Well yes, the 6pm thing.
How do you manage to get to bed by 6pm on weekdays? How does it work? What does it look like with kids? When do they go to bed? When do you see your husband?
And so, some answers:
I will start by saying that, in life and in evenings, there are many trade-offs. The makings of a blissful morning (for me, at least) call for a decidedly nontraditional evening. For starters, the biggest habits cut from my life – six years and counting – are these: TV, Netflix, Facebook.
They are simply not a part of my day.
What is part of my day? Afternoons and evenings spent reading a book on the lawn, traipsing around ponds, visiting friends, splashing in pools. Trees to climb, floors to vacuum, groceries to procure. Today, a toad habitat to build for Hoppy, the long-awaited visitor to our back deck who promptly fell asleep on Bee’s chest as she smiled, proud.

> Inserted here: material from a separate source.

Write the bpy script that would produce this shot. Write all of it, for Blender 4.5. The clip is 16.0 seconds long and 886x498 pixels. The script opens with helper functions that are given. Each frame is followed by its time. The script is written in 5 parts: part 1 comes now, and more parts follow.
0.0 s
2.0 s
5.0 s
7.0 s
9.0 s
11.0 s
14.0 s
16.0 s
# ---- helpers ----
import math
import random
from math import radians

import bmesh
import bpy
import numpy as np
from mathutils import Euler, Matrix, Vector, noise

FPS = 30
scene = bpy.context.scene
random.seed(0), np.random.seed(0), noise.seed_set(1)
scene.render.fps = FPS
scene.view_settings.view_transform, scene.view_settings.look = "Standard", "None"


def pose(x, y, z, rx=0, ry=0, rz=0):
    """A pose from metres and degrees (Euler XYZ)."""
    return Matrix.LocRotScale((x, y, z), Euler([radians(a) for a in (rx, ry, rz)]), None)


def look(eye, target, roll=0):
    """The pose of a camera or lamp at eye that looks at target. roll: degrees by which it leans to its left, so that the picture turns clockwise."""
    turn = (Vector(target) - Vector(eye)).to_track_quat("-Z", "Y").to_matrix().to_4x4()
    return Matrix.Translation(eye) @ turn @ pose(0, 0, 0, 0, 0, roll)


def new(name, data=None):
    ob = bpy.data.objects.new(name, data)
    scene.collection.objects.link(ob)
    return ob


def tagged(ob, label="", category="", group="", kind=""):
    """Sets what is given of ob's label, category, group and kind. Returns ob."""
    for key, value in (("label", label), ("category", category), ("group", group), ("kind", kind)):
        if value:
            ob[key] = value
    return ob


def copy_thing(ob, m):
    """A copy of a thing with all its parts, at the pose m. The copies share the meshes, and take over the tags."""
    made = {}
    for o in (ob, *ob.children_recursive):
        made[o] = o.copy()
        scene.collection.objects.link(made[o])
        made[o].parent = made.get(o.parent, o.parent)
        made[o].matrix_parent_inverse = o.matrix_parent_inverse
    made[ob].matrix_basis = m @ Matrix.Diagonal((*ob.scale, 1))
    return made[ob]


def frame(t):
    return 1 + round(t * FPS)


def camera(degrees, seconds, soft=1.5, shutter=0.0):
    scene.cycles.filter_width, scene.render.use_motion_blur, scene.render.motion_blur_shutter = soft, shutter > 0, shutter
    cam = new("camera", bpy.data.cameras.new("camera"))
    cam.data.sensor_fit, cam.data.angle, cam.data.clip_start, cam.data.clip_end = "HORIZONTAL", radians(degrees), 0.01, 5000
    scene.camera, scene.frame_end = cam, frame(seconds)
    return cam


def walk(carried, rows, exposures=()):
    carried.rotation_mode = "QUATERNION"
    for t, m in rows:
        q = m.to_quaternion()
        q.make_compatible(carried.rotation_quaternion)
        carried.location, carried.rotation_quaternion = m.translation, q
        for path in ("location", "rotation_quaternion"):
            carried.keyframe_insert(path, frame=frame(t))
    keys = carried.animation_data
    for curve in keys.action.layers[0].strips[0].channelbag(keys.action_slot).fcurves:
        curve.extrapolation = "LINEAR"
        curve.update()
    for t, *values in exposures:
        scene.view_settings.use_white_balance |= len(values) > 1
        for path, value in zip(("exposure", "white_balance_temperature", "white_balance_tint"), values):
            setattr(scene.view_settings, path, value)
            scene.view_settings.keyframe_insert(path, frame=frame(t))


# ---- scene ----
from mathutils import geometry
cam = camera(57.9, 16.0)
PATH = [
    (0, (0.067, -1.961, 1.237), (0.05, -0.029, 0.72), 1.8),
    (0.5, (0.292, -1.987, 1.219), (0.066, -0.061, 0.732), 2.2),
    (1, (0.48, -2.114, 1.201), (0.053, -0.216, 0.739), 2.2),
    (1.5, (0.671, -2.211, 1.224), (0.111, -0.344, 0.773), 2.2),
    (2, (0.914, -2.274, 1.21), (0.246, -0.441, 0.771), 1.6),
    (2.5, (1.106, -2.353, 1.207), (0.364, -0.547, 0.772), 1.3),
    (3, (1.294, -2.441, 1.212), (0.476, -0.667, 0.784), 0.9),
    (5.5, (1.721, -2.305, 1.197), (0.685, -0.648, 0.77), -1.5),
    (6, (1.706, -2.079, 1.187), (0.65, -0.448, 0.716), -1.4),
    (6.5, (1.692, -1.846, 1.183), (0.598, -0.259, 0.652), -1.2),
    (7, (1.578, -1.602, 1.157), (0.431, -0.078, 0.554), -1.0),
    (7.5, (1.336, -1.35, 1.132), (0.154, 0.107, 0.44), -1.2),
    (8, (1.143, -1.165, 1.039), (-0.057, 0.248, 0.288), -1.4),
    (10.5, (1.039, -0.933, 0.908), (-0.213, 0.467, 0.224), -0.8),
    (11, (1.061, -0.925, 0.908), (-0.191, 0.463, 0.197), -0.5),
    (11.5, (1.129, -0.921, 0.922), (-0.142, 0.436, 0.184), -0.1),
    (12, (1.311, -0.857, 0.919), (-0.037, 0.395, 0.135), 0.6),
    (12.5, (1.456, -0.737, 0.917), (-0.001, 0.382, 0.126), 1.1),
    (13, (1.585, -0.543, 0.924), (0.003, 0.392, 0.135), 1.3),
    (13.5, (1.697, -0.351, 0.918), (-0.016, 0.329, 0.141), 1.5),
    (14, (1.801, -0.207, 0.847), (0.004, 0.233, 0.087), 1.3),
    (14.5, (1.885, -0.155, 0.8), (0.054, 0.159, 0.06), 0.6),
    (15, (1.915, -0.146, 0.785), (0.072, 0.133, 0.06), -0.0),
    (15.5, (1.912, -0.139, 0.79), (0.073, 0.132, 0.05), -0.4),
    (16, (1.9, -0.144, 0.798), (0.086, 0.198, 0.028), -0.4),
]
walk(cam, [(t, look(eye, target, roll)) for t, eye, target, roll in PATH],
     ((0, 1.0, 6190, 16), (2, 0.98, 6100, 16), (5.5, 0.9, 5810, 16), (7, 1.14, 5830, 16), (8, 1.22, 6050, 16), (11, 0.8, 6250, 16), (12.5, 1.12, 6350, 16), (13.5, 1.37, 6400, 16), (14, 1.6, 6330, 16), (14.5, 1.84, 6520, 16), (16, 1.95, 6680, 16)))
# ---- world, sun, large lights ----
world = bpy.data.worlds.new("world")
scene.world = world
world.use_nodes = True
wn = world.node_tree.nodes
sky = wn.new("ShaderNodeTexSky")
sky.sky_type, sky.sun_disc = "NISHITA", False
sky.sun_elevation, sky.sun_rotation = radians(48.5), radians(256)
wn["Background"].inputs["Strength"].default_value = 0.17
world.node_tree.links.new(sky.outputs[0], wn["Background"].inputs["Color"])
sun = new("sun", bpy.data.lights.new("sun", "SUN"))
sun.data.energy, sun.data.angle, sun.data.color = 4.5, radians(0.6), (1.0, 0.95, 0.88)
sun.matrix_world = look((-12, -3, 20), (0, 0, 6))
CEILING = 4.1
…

The day stretches on much of this way, non-orchestrated at best, though I’m careful to paint you an inaccurate portrait of languor. There are interruptions, tantrums, chores, errands. Sometimes, during Scout’s (ever-shortening) nap, there are emails to answer, phone calls to take, dinner to prep. It is not an evening of luxury, but in the absence of rushing, it sometimes feels as such.
I will pause here to say that the kids are still young, not infiltrated with the rigor of organized sports, schools, performances, extracurriculars. In the summer, Bee’s Chinese lessons pause for two months, and although I supplement homeschooling with a few community projects or a week-long half-day camp that sparks her interest (theatre, currently), there is little in the way of a full schedule. And so, our days are what we make them out to be. Plenty of margin, room for surprise.
Again, the trade-off: At 4pm on a weekday, we will not be found shooing ourselves out the door, searching for missing cleats, stuck in traffic in an itchy tutu and a hot car seat. And yet, the flipside: by 6pm on a weekday, we will not be found cheering proudly on the sidelines of a soccer field, nor fanning ourselves with ballet programs as we watch kids in buns twirl into their own set of dreams.
Trade-off, trade-off, trade-off. We give time to what we think timeless, and for us, right now, this is togetherness.
Speaking of togetherness, Ken works from home and we run into each other a fair amount around here. There are exceptions to this, like when he’s rooted in a big project or out of town. But mostly, connections can be fought for in the little things – the shared smiles over a toddler lisp, the refilling of each other’s water glasses. The moments we find ourselves together in the kitchen with a napping Scout and a preoccupied Bee and the two of us can enjoy an uninterrupted conversation, start-to-finish, joyously so.
Last evening, we all pause in awe of a baby bunny on our front stoop, silently hypnotized, daring ourselves not to move, willing her not to dash off with the perk of an ear, each of us wholly unsurprised and disappointed when she finally does.
So there are moments, is what I’m saying.
Mostly, time is made on weekends and rare date nights, built on the mutual respect and understanding for each other’s schedules/passions/bents. Mostly, when the clock strikes 6, he surfaces into the kitchen to wash up, and with that, I’m off to bed while the kids enjoy a few hours with the one who cooks better curry, tells funnier stories, allows livelier antics, throws straighter pitches.
And then it is just me again. Scrubbing off the day with a smear of coconut oil, warm water, soft washcloth, a serum. Brushed teeth, an open book, my journal. I lower the blackout shades, whisper thank yous into the dark.
Set my alarm for eight-ish hours, for a new day, a fresh morning. A lavish dawn to greet me and you and us all.